Столыпин встречал смерть как равный. Владетельно переходил из одного вида жизни в другой.
*****
ЧЕРЕЗ КОГО МIР СВЕТ УВИДЕЛ —
ТОГО И ОБИДЕЛ
*****
70
Объявление о смерти хотели задержать до утра, но это оказалось невозможно из-за паники, охватившей евреев Киева (слух просочился неудержимо), а тотчас и Одессы. Начались отъезды из города. Представители кинулись к властям — молить о защите евреев.
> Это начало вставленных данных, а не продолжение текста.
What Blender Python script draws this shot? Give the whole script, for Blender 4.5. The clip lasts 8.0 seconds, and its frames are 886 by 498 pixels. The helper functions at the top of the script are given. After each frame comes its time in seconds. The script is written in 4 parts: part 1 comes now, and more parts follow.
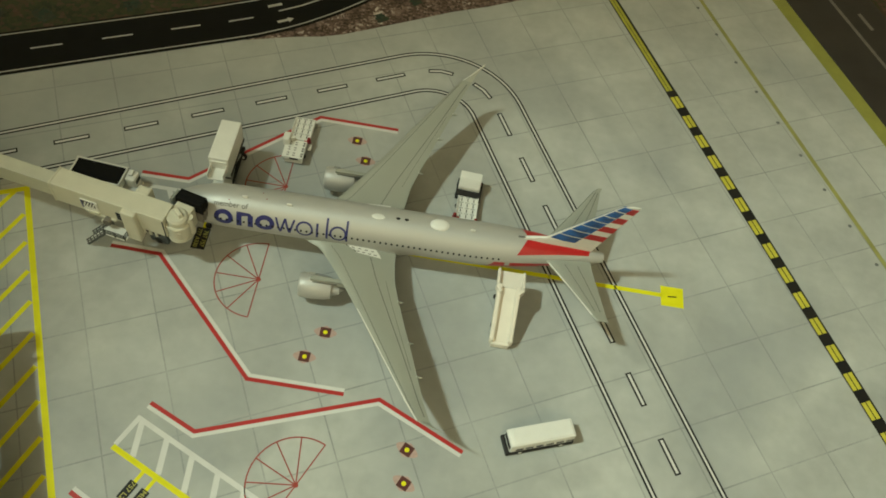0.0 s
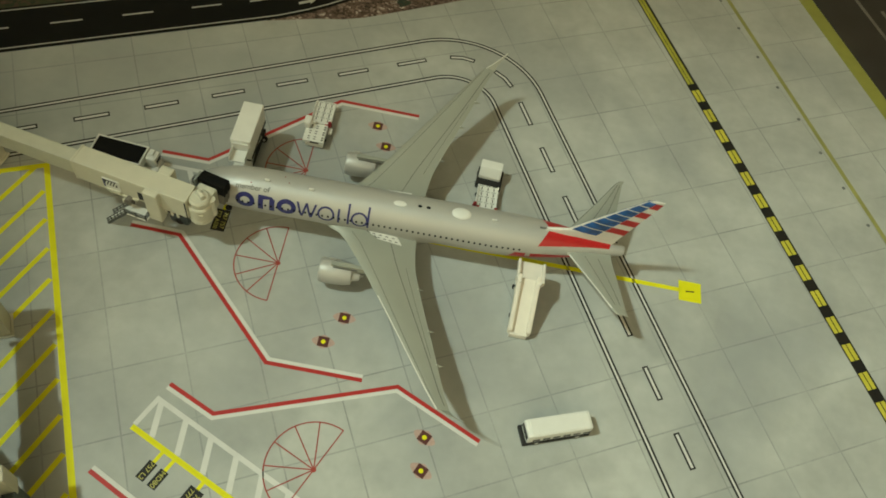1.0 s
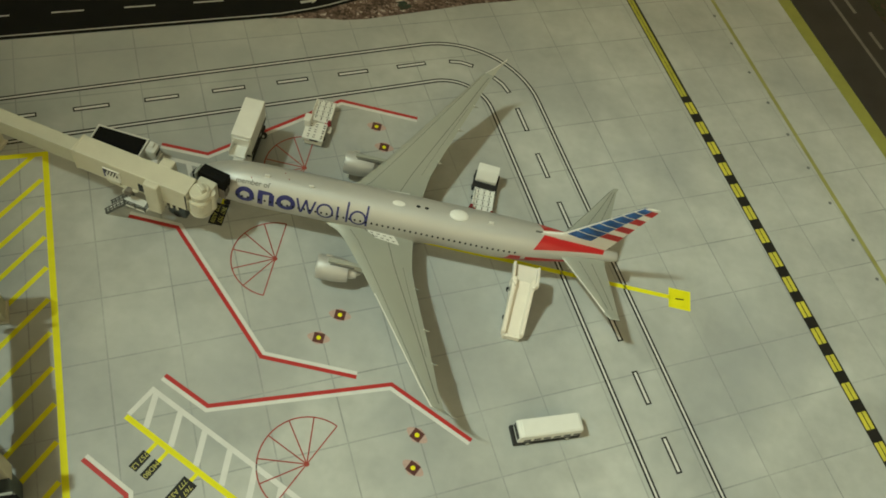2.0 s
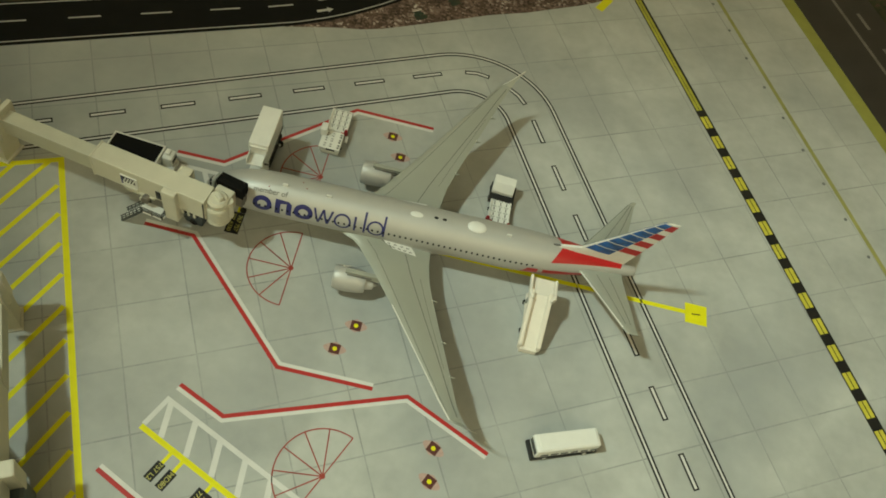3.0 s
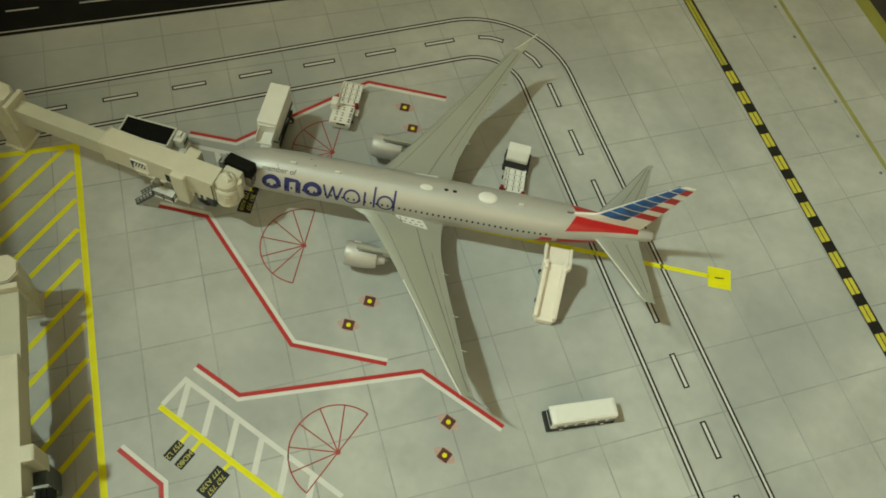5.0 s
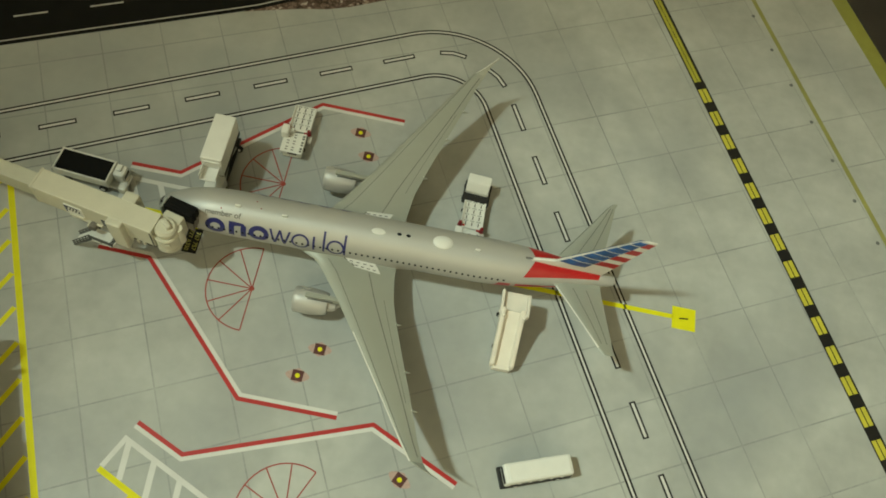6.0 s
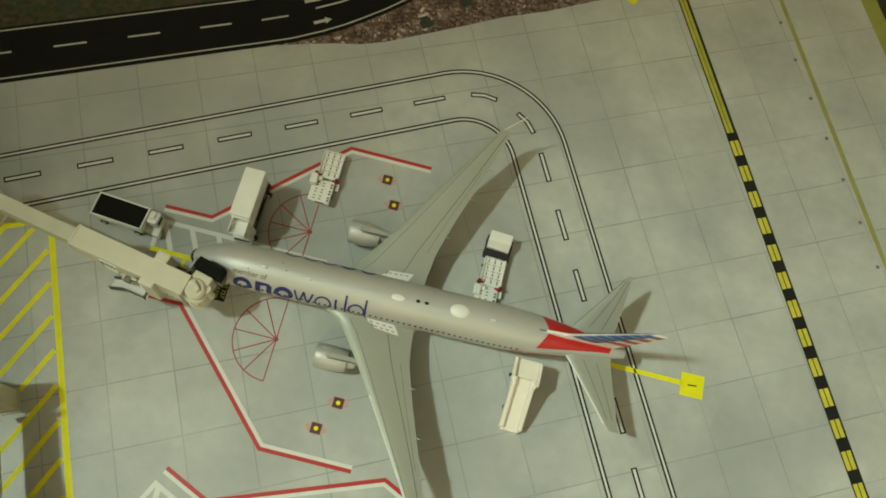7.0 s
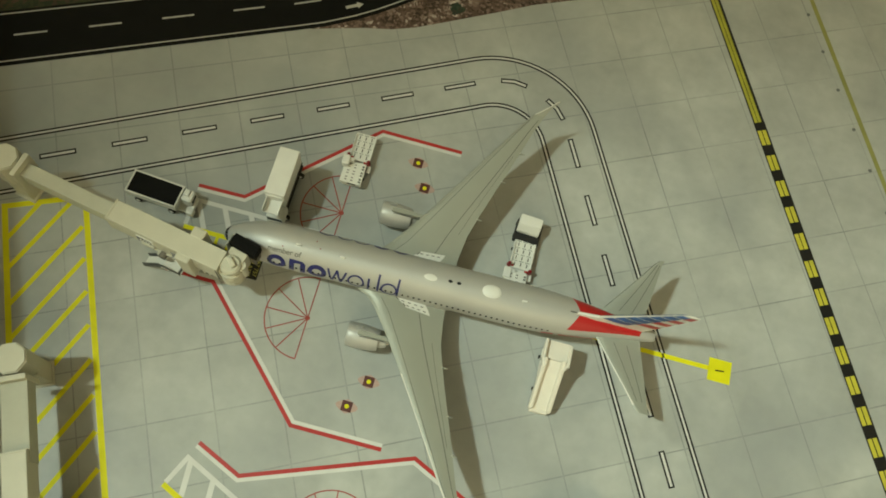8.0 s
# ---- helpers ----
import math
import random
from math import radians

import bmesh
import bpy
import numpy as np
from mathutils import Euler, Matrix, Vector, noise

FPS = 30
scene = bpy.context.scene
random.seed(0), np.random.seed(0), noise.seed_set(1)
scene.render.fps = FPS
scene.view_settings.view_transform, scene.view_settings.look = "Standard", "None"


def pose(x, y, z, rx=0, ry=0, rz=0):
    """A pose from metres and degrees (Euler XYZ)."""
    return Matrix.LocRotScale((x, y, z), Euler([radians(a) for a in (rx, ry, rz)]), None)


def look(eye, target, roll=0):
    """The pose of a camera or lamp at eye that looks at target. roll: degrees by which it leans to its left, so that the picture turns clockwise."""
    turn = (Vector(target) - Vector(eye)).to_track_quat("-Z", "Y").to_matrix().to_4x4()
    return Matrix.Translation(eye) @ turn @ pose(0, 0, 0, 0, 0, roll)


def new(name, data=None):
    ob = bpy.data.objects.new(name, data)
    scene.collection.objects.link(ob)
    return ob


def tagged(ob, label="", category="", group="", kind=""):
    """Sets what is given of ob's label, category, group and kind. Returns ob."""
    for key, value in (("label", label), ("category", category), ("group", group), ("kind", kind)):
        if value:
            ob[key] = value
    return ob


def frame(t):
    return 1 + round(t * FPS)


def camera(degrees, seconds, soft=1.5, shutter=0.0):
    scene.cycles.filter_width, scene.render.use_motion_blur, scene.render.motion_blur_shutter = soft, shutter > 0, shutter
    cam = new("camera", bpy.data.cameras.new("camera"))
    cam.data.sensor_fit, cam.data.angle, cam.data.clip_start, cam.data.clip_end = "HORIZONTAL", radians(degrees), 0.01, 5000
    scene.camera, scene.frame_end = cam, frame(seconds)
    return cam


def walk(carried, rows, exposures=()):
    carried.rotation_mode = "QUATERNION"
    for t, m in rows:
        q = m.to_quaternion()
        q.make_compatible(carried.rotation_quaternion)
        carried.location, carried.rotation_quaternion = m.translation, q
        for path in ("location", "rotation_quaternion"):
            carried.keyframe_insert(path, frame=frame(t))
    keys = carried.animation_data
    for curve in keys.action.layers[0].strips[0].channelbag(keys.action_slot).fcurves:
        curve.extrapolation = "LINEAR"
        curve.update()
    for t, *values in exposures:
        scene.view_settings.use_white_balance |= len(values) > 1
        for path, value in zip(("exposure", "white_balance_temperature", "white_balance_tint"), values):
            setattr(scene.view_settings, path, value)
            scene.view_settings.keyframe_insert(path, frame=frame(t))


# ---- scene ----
cam = camera(57.46, 8.0, soft=1.75)
PATH = [
    (0, (0.00416, -0.17486, 0.26872), (0.0496, 0.9364, -1.3935), 11.31),
    (0.5, (-0.00402, -0.17683, 0.26801), (0.0502, 0.8987, -1.4173), 12.64),
    (1, (-0.00461, -0.17401, 0.26854), (0.0535, 0.9029, -1.4158), 13.53),
    (1.2, (-0.00967, -0.17728, 0.27048), (0.0639, 0.9139, -1.4040), 14.80),
    (2.5, (-0.01155, -0.17874, 0.26875), (0.0949, 0.9221, -1.3976), 17.59),
    (3, (-0.01785, -0.17790, 0.26754), (0.0866, 0.9372, -1.3895), 17.97),
    (3.5, (-0.01320, -0.17545, 0.26351), (0.0835, 0.9395, -1.3940), 17.81),
    (4, (-0.01390, -0.17656, 0.26532), (0.0426, 0.9020, -1.4180), 15.85),
    (4.5, (-0.00877, -0.17202, 0.26621), (0.0347, 0.8674, -1.4419), 14.48),
    (5, (-0.00453, -0.17025, 0.26897), (-0.0018, 0.8440, -1.4547), 11.56),
    (5.2, (0.00373, -0.15585, 0.26966), (0.0148, 0.8445, -1.4622), 11.83),
    (6.3, (-0.00083, -0.12243, 0.28640), (0.0759, 0.6968, -1.5365), 16.39),
    (6.5, (0.00329, -0.11026, 0.29897), (0.0675, 0.6417, -1.5532), 17.80),
    (7, (-0.00602, -0.08310, 0.30583), (0.0135, 0.6081, -1.5708), 15.80),
    (7.5, (-0.01220, -0.08111, 0.30389), (0.0135, 0.5873, -1.5809), 16.45),
    (8, (-0.01451, -0.09394, 0.30412), (-0.0040, 0.6028, -1.5706), 15.95),
]
EXPOSURES = [(0.0, 0.0, 6500, 10.0), (5.2, 0.0, 6500, 10.0), (6.5, 0.0, 6500, 10.0), (7.0, 0.06, 6500, 10.0), (8.0, 0.09, 6500, 10.0)]
walk(cam, [(t, look(eye, target, roll)) for t, eye, target, roll in PATH], EXPOSURES)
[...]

Защита была обещана — и дана. Внимание властей сосредоточилось на том, чтобы не допустить погрома. (Расчёт Богрова оказался верен). Патриотические манифестации на улицах на всякий случай разгонялись полицией. Производились аресты лиц, заподозренных в подготовке погрома. В Киев стянули до 30 тысяч войск, ещё не разошедшихся после парадов, разместили близ еврейских кварталов. Исполняющий обязанности председателя совета министров Коковцов разослал и опубликовал строгий циркуляр принять самые решительные меры для охраны евреев. Генерал-губернатор объявил повеление Государя, уезжающего из Киева: “Воспрещается толпе, обществам и отдельным лицам проявление своеволия, могущего вызвать беспорядок”. Союз Михаила Архангела выпустил воззвание к своим членам соблюдать на улицах самый строгий порядок. В городской думе лидер правых сделал заявление, что всякое выступление против кого-либо противоречит совести и смыслу политики Столыпина, борца за порядок и законность. “Как духовный пульс населения Киева мы должны сделать всё, чтобы внести успокоение”. Правые решили не допускать далее манифестаций, чтобы не дать толчка для общественных беспорядков. (Киевские же правые спохватились перед самой смертью Столыпина, что лечебница Маковского, где он лежал, не получила от полиции никакой охраны: начни Столыпин выздоравливать и найдись у Богрова единомышленник — ничего не стоило бы прийти в лечебницу и всадить добавочные пули).